About
Nattan Hollander, LMFT

EMDRIA Certified Therapist (EMDR International Association) Verification
Member, California Association of Marriage and Family Therapists (CAMFT)
Languages: English and Hebrew (native)

I work with people who appear high-performing on the outside while carrying a private interior strain—often rooted in what never had a chance to fully process.

Many of my clients are intelligent, self-aware, and capable. They can explain their patterns, but they still feel stuck. They’re ready for a form of therapy where insight becomes lived—where understanding translates into how you feel, how you relate, and how you move through daily life.

Working style

I work from a depth-oriented, trauma-informed perspective that honors both psychological and symbolic experience. I’m interested in how insight becomes lived—how understanding takes root in the body and in daily life.

My role is not to direct or fix, but to walk alongside you with steadiness, curiosity, and care.

My style is:

  • Grounded and structured (clear frame, collaborative pace)

  • Depth-oriented (we work with meaning and inner life when helpful)

  • Somatically informed (we attend to nervous-system safety and capacity)

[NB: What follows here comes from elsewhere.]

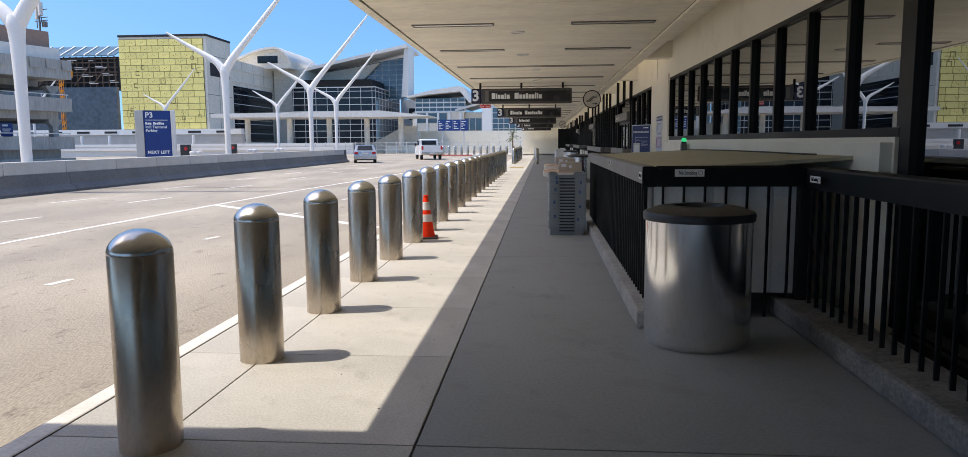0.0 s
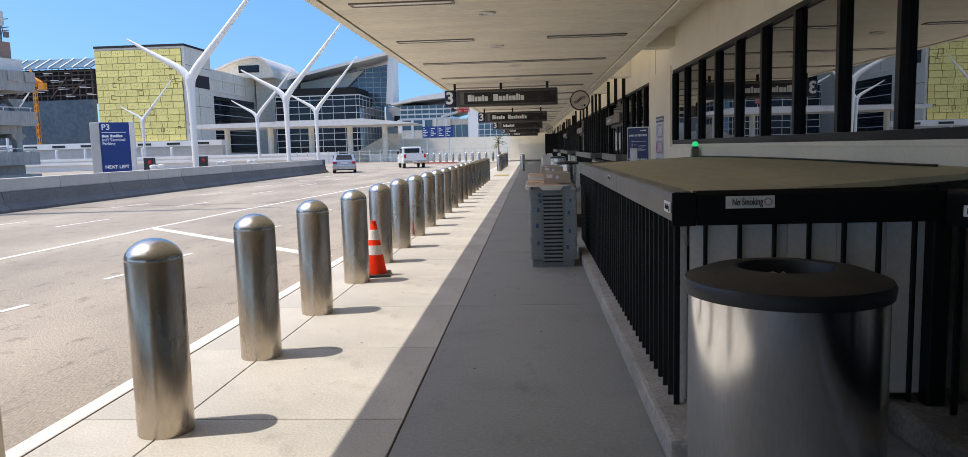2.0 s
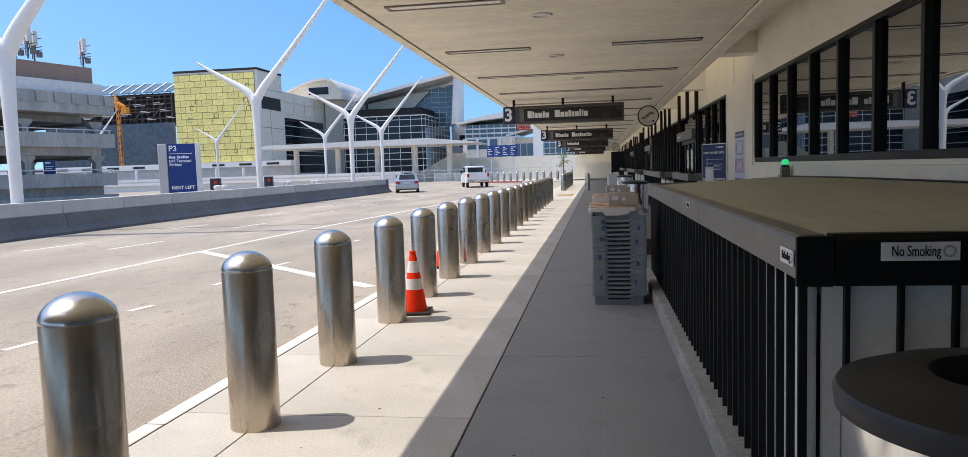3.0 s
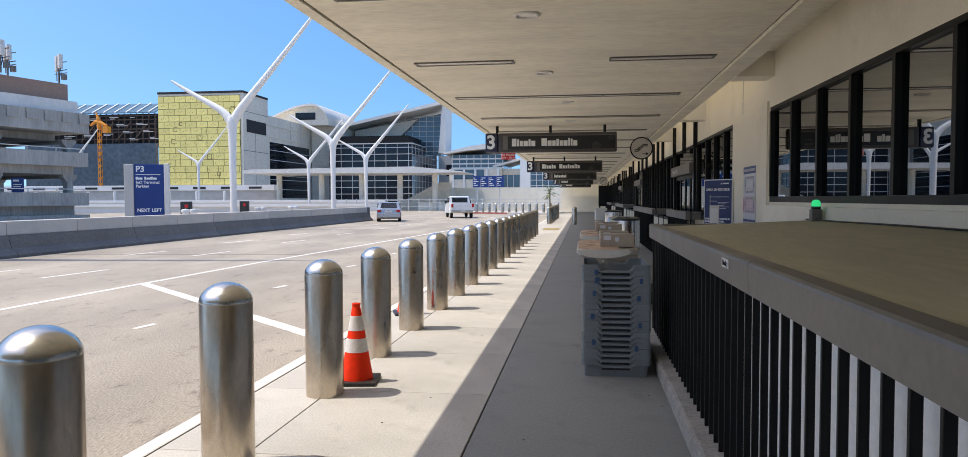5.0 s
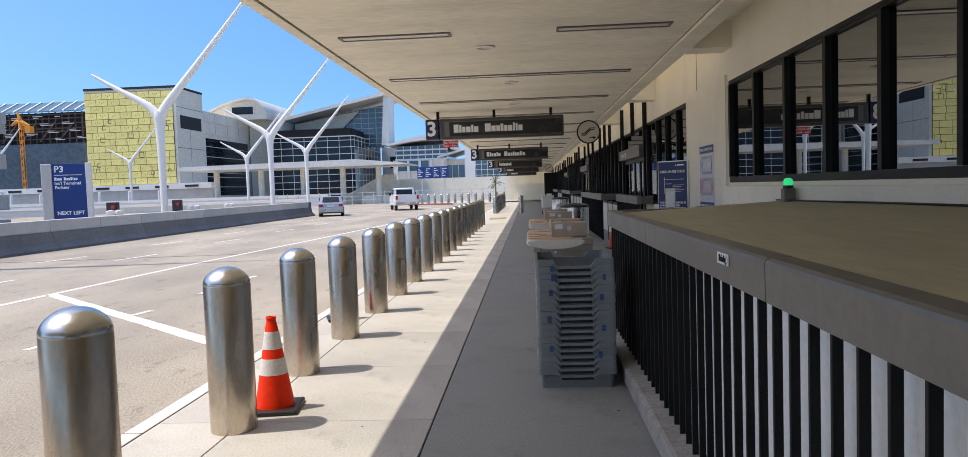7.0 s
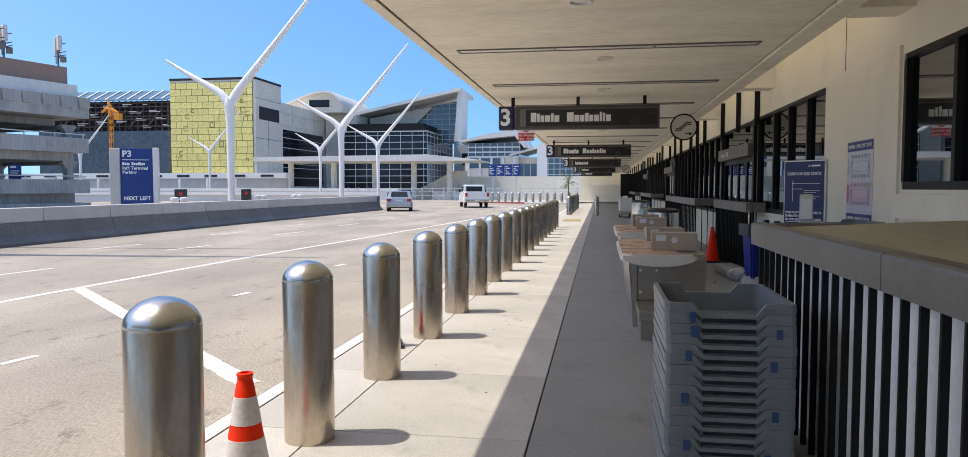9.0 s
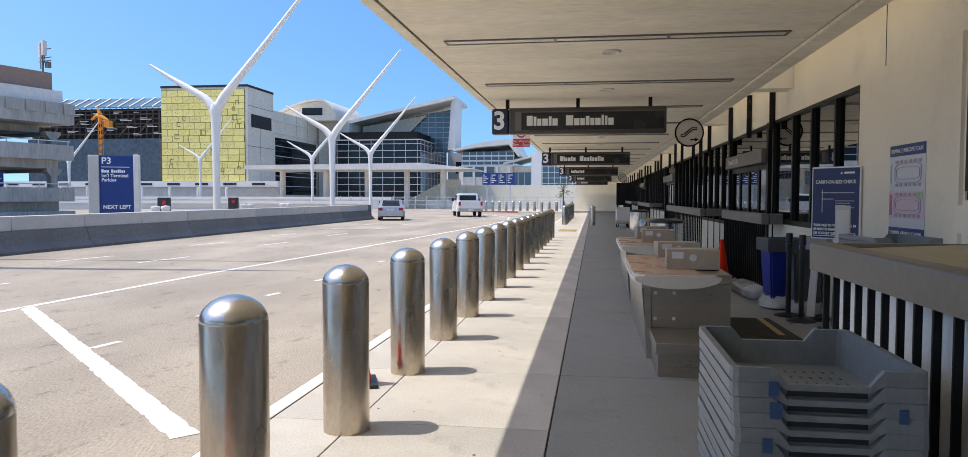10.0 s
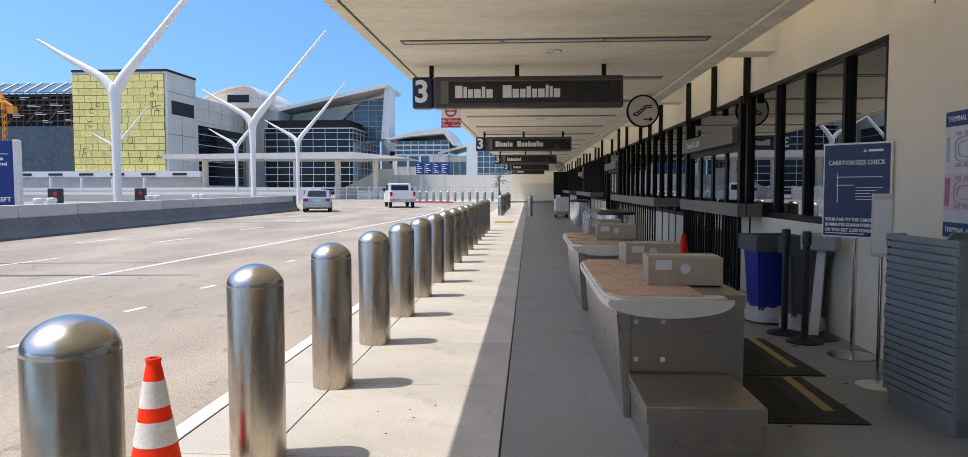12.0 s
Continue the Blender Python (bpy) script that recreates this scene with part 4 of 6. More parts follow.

  • Direct without pressure (no performative vulnerability required)

I’m especially effective with people who are more comfortable thinking than feeling, or who are new to therapy and want a grounded, structured way in.

Sessions are warm, steady, and collaborative. You bring your lived experience; I bring a deep trust in the psyche and its capacity to heal.

When clinically appropriate, we may move between EMDR, dreamwork, symbolic or imaginal dialogue, somatic grounding, and reflective meaning-making—always at a pace that is workable and respectful of your system.

Background

I come from a family where big feelings are often carried quietly rather than spoken. Growing up in that emotional landscape shaped my sensitivity to what lives beneath the surface—and my desire to understand how people learn to feel safe, grounded, and alive within themselves.

Art was my first refuge. Later, through Zen practice and depth psychology, I learned how attention, imagination, and presence can help loosen what feels stuck. EMDR offered a grounded, relational way to support that unfolding.

Over time, these threads—art, contemplation, psychology, and embodied practice—have woven together into the work I do today.

A note on values

I’m Israeli-American, proudly Jewish, and committed to an LGBTQIA-affirming, anti-racist practice. I welcome the full complexity of who you are.